-- start DATASET SECTION --

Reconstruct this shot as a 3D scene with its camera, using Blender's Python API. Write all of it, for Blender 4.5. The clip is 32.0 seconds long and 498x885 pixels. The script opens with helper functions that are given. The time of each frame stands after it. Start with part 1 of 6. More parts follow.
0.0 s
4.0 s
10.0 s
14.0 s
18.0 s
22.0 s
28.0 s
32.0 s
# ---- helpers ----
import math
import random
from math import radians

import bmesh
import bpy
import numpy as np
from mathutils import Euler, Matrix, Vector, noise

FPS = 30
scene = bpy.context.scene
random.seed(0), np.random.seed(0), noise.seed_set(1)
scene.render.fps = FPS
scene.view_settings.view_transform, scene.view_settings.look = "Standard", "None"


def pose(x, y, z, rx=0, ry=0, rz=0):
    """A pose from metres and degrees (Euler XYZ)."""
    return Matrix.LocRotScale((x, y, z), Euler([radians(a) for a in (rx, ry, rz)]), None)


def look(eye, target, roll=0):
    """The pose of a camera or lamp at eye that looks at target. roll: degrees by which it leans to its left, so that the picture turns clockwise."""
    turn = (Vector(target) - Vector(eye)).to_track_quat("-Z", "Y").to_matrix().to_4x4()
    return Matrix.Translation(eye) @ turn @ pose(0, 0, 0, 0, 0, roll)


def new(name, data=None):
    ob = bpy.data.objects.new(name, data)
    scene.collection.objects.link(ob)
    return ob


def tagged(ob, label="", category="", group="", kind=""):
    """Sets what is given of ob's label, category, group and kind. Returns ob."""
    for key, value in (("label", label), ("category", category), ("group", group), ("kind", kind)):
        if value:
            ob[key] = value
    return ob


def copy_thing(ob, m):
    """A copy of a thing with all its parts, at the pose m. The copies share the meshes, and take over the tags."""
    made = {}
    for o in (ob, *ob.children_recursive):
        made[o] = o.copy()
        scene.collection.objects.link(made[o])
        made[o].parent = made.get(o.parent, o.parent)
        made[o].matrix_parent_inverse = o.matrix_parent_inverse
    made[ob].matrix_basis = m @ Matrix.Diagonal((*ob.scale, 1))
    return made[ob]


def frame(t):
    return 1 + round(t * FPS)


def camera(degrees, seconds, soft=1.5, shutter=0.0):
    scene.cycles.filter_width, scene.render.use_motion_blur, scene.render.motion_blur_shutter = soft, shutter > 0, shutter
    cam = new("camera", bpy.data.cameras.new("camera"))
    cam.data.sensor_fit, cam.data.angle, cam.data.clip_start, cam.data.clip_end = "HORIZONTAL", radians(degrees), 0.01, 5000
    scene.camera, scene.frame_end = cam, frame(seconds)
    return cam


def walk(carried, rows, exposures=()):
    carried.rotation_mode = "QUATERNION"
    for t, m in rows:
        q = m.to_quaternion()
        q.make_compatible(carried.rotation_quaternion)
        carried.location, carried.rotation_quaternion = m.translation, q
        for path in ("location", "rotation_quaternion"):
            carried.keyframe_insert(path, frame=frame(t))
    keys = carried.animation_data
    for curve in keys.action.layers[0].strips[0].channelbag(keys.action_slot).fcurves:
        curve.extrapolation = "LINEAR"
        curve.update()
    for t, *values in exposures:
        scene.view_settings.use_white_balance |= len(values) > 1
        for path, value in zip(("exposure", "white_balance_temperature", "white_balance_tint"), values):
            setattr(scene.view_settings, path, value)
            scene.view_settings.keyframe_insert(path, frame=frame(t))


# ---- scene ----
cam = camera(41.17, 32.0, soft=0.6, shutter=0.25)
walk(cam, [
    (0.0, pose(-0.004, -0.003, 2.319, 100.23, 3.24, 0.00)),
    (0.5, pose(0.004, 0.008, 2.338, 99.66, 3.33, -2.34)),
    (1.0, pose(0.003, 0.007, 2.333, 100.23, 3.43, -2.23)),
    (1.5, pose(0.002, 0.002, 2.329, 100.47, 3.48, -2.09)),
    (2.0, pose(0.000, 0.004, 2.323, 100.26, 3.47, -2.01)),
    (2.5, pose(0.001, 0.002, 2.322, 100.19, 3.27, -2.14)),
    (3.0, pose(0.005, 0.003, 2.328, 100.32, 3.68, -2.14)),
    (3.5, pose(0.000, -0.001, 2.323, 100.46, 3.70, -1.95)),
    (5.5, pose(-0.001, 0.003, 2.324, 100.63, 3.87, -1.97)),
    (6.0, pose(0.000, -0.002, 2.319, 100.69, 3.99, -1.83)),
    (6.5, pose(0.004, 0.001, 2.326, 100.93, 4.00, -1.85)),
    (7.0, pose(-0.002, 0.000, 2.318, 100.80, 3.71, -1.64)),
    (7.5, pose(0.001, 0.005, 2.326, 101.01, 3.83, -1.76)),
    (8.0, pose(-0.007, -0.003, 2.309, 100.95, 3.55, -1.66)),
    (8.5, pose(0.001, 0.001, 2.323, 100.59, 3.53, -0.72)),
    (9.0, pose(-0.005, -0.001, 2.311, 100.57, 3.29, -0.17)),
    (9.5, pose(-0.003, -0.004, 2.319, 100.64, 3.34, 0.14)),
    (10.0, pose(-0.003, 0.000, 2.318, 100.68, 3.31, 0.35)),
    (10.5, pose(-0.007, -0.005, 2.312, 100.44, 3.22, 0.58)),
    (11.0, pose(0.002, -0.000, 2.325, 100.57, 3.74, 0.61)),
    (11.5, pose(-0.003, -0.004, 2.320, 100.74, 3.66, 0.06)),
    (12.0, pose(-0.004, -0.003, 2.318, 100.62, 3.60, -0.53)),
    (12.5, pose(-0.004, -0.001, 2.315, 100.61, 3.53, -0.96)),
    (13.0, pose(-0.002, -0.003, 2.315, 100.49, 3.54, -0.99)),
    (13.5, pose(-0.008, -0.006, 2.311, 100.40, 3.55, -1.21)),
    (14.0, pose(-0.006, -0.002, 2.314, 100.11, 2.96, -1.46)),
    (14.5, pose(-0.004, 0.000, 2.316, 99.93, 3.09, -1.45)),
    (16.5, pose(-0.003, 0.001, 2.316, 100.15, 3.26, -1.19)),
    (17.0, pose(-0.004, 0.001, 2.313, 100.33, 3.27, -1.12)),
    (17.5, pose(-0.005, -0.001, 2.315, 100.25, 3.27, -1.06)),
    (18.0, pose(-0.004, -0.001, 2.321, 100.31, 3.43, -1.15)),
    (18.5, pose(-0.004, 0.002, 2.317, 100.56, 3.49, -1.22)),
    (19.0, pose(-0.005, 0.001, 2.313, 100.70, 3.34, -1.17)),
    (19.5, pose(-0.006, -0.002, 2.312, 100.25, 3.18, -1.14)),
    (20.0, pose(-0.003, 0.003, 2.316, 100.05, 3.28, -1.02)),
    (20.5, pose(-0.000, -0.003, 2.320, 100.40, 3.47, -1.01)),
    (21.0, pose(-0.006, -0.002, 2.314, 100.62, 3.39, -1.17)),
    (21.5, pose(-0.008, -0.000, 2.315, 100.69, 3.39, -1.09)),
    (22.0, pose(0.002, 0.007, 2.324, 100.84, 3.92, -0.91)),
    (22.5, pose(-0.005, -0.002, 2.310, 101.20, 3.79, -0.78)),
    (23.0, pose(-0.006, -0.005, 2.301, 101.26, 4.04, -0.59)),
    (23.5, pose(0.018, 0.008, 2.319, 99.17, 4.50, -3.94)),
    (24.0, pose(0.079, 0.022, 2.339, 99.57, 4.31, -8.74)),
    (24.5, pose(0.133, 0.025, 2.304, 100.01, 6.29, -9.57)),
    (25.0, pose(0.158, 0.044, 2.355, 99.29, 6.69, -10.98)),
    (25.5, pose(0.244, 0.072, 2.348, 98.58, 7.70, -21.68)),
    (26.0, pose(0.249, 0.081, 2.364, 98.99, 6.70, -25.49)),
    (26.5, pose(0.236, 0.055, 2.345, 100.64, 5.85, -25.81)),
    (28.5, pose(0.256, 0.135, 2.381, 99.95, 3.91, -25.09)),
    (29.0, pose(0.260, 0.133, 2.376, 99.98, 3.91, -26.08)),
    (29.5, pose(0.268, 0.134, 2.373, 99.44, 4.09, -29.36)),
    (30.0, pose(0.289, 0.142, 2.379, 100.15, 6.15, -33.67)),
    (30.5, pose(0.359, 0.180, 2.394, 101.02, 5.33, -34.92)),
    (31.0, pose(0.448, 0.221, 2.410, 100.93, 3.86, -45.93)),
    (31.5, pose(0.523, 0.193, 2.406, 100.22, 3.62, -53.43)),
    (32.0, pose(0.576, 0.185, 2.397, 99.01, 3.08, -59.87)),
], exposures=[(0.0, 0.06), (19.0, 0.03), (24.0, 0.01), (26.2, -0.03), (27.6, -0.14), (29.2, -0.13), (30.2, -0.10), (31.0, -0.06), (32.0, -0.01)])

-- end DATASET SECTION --

Check each line above for the string "None", then copy the ones that have it.

scene.view_settings.view_transform, scene.view_settings.look = "Standard", "None"
    return Matrix.LocRotScale((x, y, z), Euler([radians(a) for a in (rx, ry, rz)]), None)
def new(name, data=None):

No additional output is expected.